======== DATA SECTION

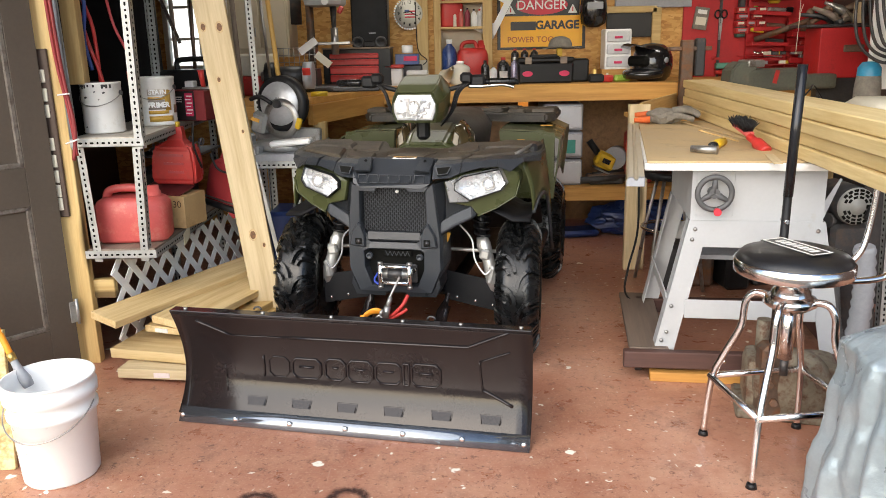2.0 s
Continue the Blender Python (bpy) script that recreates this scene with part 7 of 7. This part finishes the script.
pipe = thing("support_pole", "black and steel adjustable pole standing behind the stool", "pole", pose(1.42, 2.80, 0.0))
part("upper_tube", swept([(0.005, 0, 0.88), (0.015, 0, 1.35)], 0.0175, 18), paint("glossy_black_tube", (0.02, 0.021, 0.024), 0.18, 0.3), pipe)
part("lower_tube", swept([(0.0, 0, 0.30), (0.005, 0, 0.885)], 0.0155, 18), BLACKPL, pipe)
part("pin", swept([(0.0, -0.03, 0.79), (0.0, 0.02, 0.79)], 0.008, 10), CHROME, pipe)
part("foot", boxed((0, 0, 0.16), (0.10, 0.10, 0.30), bevel=0.02), RUST, pipe)
# old gearbox under the stool
gb = thing("gear_housing", "grimy rusted cast iron gear housing on the floor", "machine part", pose(1.52, 2.86, 0.0, 0, 0, -15))
bm = B()
lathe(bm, [(0.001, 0.03), (0.05, 0.03), (0.13, 0.02), (0.145, 0.0), (0.145, -0.04), (0.001, -0.04)], 30, pose(0, -0.10, 0.145, 90, 0, 0))
GRIME = paint("grimy_cast_iron", (0.22, 0.19, 0.14), 0.6, 0.4, var=0.3, scale=12, dirt=(0.11, 0.05, 0.025), dirt_at=0.55)
part("cover", bm, GRIME, gb)
part("casting", boxed((0, 0.02, 0.12), (0.34, 0.2, 0.22), bevel=0.04, seg=2), GRIME, gb)
part("base", boxed((0, 0.0, 0.02), (0.40, 0.26, 0.04), bevel=0.008), GRIME, gb)
for k in range(5):
    a = radians(50 * k + 20)
    part("bolt", swept([(0.09 * math.cos(a), -0.125, 0.145 + 0.09 * math.sin(a)), (0.09 * math.cos(a), -0.15, 0.145 + 0.09 * math.sin(a))], 0.016, 6), RUST, gb)
part("shaft", swept([(-0.10, 0.04, 0.20), (-0.10, 0.04, 0.36)], 0.03, 12), GRIME, gb)

# silver tarpaulin over something by the stool
bm = B()
nx, nz = 150, 70
rows_ = []
for j in range(nz + 1):
    v = j / nz
    row = []
    for i in range(nx + 1):
        u = i / nx
        a = radians(140 + 210 * u)
        box_r = (abs(math.cos(a)) ** 4 + abs(math.sin(a)) ** 4) ** -0.25
        rad = 0.03 + box_r * (0.38 * min(1.0, v / 0.30) ** 0.8 + 0.12 * max(0.0, v - 0.30) ** 1.4)
        drop = max(0.0, (v - 0.22) / 0.78)
        bend = 0.8 * noise.noise(Vector((u * 5, v * 1.5, 0.3)))
        fold = drop ** 0.8 * (0.035 * math.sin(u * 34 + 2.5 * bend + 1.4 * v) + 0.014 * math.sin(u * 83 - 3 * v + 4 * bend))
        crease = 0.020 * noise.noise(Vector((u * 9 + v * 3, v * 7, 2.2))) + 0.007 * abs(noise.noise(Vector((u * 30, v * 22, 5.1))))
        p = Vector((math.cos(a) * (rad + fold + crease), math.sin(a) * (rad + fold + crease) * 0.52, 0.62 - 0.02 * v - 0.62 * drop ** 1.08 + 0.6 * crease * (1 - drop)))
        p.z = max(p.z, 0.004 + 0.008 * abs(math.sin(u * 40)))
        row.append(p)
    rows_.append(row)
inner = [[p - Vector((p.x, p.y, 0)).normalized() * 0.006 - Vector((0, 0, 0.003)) for p in row] for row in rows_[::-1]]
grid = [[bm.verts.new(p) for p in row] for row in rows_ + inner]
for q0, q1 in zip(grid, grid[1:]):
    for i in range(nx):
        bm.faces.new((q0[i], q0[i + 1], q1[i + 1], q1[i])).smooth = True
tp = thing("silver_tarpaulin", "crumpled silver grey tarpaulin draped on the floor", "tarpaulin", pose(1.76, 2.05, 0.0))
part("sheet", bm, TARP, tp, fix=False)
for a in (212, 236):
    p = Vector((math.cos(radians(a)) * 0.53, math.sin(radians(a)) * 0.29, 0.09))
    part("eyelet", swept([(p.x + 0.010 * math.cos(b), p.y - 0.01, p.z + 0.010 * math.sin(b)) for b in (2 * math.pi * k / 12 for k in range(13))], 0.003, 6), CHROME, tp)
part("filling", boxed((0.02, 0.0, 0.26), (0.52, 0.20, 0.5), bevel=0.06, seg=3), DARKSTEEL, tp)
# dark worn rings left on the floor
for x, y in ((-0.465, 2.225), (-0.165, 2.245)):
    bm = B()
    bmesh.ops.create_circle(bm, cap_ends=True, radius=0.095, segments=24)
    m_, n_, l_, p_ = nodes_of("burnt_ring")
    p_.inputs["Base Color"].default_value, p_.inputs["Roughness"].default_value = (0.05, 0.03, 0.028, 1), 0.5
    v_ = n_.new("ShaderNodeTexCoord").outputs["Object"]
    ln_ = n_.new("ShaderNodeVectorMath")
    ln_.operation = "LENGTH"
    l_.new(v_, ln_.inputs[0])
    wob_ = mix_node(n_, l_, 0.06, ln_.outputs["Value"], noise_node(n_, l_, v_, 22.0, 6, 0.75))
    a_ = ramp_node(n_, l_, wob_, [(0.062, (0, 0, 0)), (0.082, (0.75,) * 3), (0.090, (0.75,) * 3), (0.108, (0, 0, 0))])
    l_.new(a_, p_.inputs["Alpha"])
    solo("floor_stain", bm, m_, "dark ring stain on the red floor", "stain", pose(x, y, 0.003), kind="structure")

================

EXERCISE AIM: Omit the pictures, then output the rest of the listing exactly.

WRITTEN RESPONSE:
2.0 s
Continue the Blender Python (bpy) script that recreates this scene with part 7 of 7. This part finishes the script.
pipe = thing("support_pole", "black and steel adjustable pole standing behind the stool", "pole", pose(1.42, 2.80, 0.0))
part("upper_tube", swept([(0.005, 0, 0.88), (0.015, 0, 1.35)], 0.0175, 18), paint("glossy_black_tube", (0.02, 0.021, 0.024), 0.18, 0.3), pipe)
part("lower_tube", swept([(0.0, 0, 0.30), (0.005, 0, 0.885)], 0.0155, 18), BLACKPL, pipe)
part("pin", swept([(0.0, -0.03, 0.79), (0.0, 0.02, 0.79)], 0.008, 10), CHROME, pipe)
part("foot", boxed((0, 0, 0.16), (0.10, 0.10, 0.30), bevel=0.02), RUST, pipe)
# old gearbox under the stool
gb = thing("gear_housing", "grimy rusted cast iron gear housing on the floor", "machine part", pose(1.52, 2.86, 0.0, 0, 0, -15))
bm = B()
lathe(bm, [(0.001, 0.03), (0.05, 0.03), (0.13, 0.02), (0.145, 0.0), (0.145, -0.04), (0.001, -0.04)], 30, pose(0, -0.10, 0.145, 90, 0, 0))
GRIME = paint("grimy_cast_iron", (0.22, 0.19, 0.14), 0.6, 0.4, var=0.3, scale=12, dirt=(0.11, 0.05, 0.025), dirt_at=0.55)
part("cover", bm, GRIME, gb)
part("casting", boxed((0, 0.02, 0.12), (0.34, 0.2, 0.22), bevel=0.04, seg=2), GRIME, gb)
part("base", boxed((0, 0.0, 0.02), (0.40, 0.26, 0.04), bevel=0.008), GRIME, gb)
for k in range(5):
    a = radians(50 * k + 20)
    part("bolt", swept([(0.09 * math.cos(a), -0.125, 0.145 + 0.09 * math.sin(a)), (0.09 * math.cos(a), -0.15, 0.145 + 0.09 * math.sin(a))], 0.016, 6), RUST, gb)
part("shaft", swept([(-0.10, 0.04, 0.20), (-0.10, 0.04, 0.36)], 0.03, 12), GRIME, gb)

# silver tarpaulin over something by the stool
bm = B()
nx, nz = 150, 70
rows_ = []
for j in range(nz + 1):
    v = j / nz
    row = []
    for i in range(nx + 1):
        u = i / nx
        a = radians(140 + 210 * u)
        box_r = (abs(math.cos(a)) ** 4 + abs(math.sin(a)) ** 4) ** -0.25
        rad = 0.03 + box_r * (0.38 * min(1.0, v / 0.30) ** 0.8 + 0.12 * max(0.0, v - 0.30) ** 1.4)
        drop = max(0.0, (v - 0.22) / 0.78)
        bend = 0.8 * noise.noise(Vector((u * 5, v * 1.5, 0.3)))
        fold = drop ** 0.8 * (0.035 * math.sin(u * 34 + 2.5 * bend + 1.4 * v) + 0.014 * math.sin(u * 83 - 3 * v + 4 * bend))
        crease = 0.020 * noise.noise(Vector((u * 9 + v * 3, v * 7, 2.2))) + 0.007 * abs(noise.noise(Vector((u * 30, v * 22, 5.1))))
        p = Vector((math.cos(a) * (rad + fold + crease), math.sin(a) * (rad + fold + crease) * 0.52, 0.62 - 0.02 * v - 0.62 * drop ** 1.08 + 0.6 * crease * (1 - drop)))
        p.z = max(p.z, 0.004 + 0.008 * abs(math.sin(u * 40)))
        row.append(p)
    rows_.append(row)
inner = [[p - Vector((p.x, p.y, 0)).normalized() * 0.006 - Vector((0, 0, 0.003)) for p in row] for row in rows_[::-1]]
grid = [[bm.verts.new(p) for p in row] for row in rows_ + inner]
for q0, q1 in zip(grid, grid[1:]):
    for i in range(nx):
        bm.faces.new((q0[i], q0[i + 1], q1[i + 1], q1[i])).smooth = True
tp = thing("silver_tarpaulin", "crumpled silver grey tarpaulin draped on the floor", "tarpaulin", pose(1.76, 2.05, 0.0))
part("sheet", bm, TARP, tp, fix=False)
for a in (212, 236):
    p = Vector((math.cos(radians(a)) * 0.53, math.sin(radians(a)) * 0.29, 0.09))
    part("eyelet", swept([(p.x + 0.010 * math.cos(b), p.y - 0.01, p.z + 0.010 * math.sin(b)) for b in (2 * math.pi * k / 12 for k in range(13))], 0.003, 6), CHROME, tp)
part("filling", boxed((0.02, 0.0, 0.26), (0.52, 0.20, 0.5), bevel=0.06, seg=3), DARKSTEEL, tp)
# dark worn rings left on the floor
for x, y in ((-0.465, 2.225), (-0.165, 2.245)):
    bm = B()
    bmesh.ops.create_circle(bm, cap_ends=True, radius=0.095, segments=24)
    m_, n_, l_, p_ = nodes_of("burnt_ring")
    p_.inputs["Base Color"].default_value, p_.inputs["Roughness"].default_value = (0.05, 0.03, 0.028, 1), 0.5
    v_ = n_.new("ShaderNodeTexCoord").outputs["Object"]
    ln_ = n_.new("ShaderNodeVectorMath")
    ln_.operation = "LENGTH"
    l_.new(v_, ln_.inputs[0])
    wob_ = mix_node(n_, l_, 0.06, ln_.outputs["Value"], noise_node(n_, l_, v_, 22.0, 6, 0.75))
    a_ = ramp_node(n_, l_, wob_, [(0.062, (0, 0, 0)), (0.082, (0.75,) * 3), (0.090, (0.75,) * 3), (0.108, (0, 0, 0))])
    l_.new(a_, p_.inputs["Alpha"])
    solo("floor_stain", bm, m_, "dark ring stain on the red floor", "stain", pose(x, y, 0.003), kind="structure")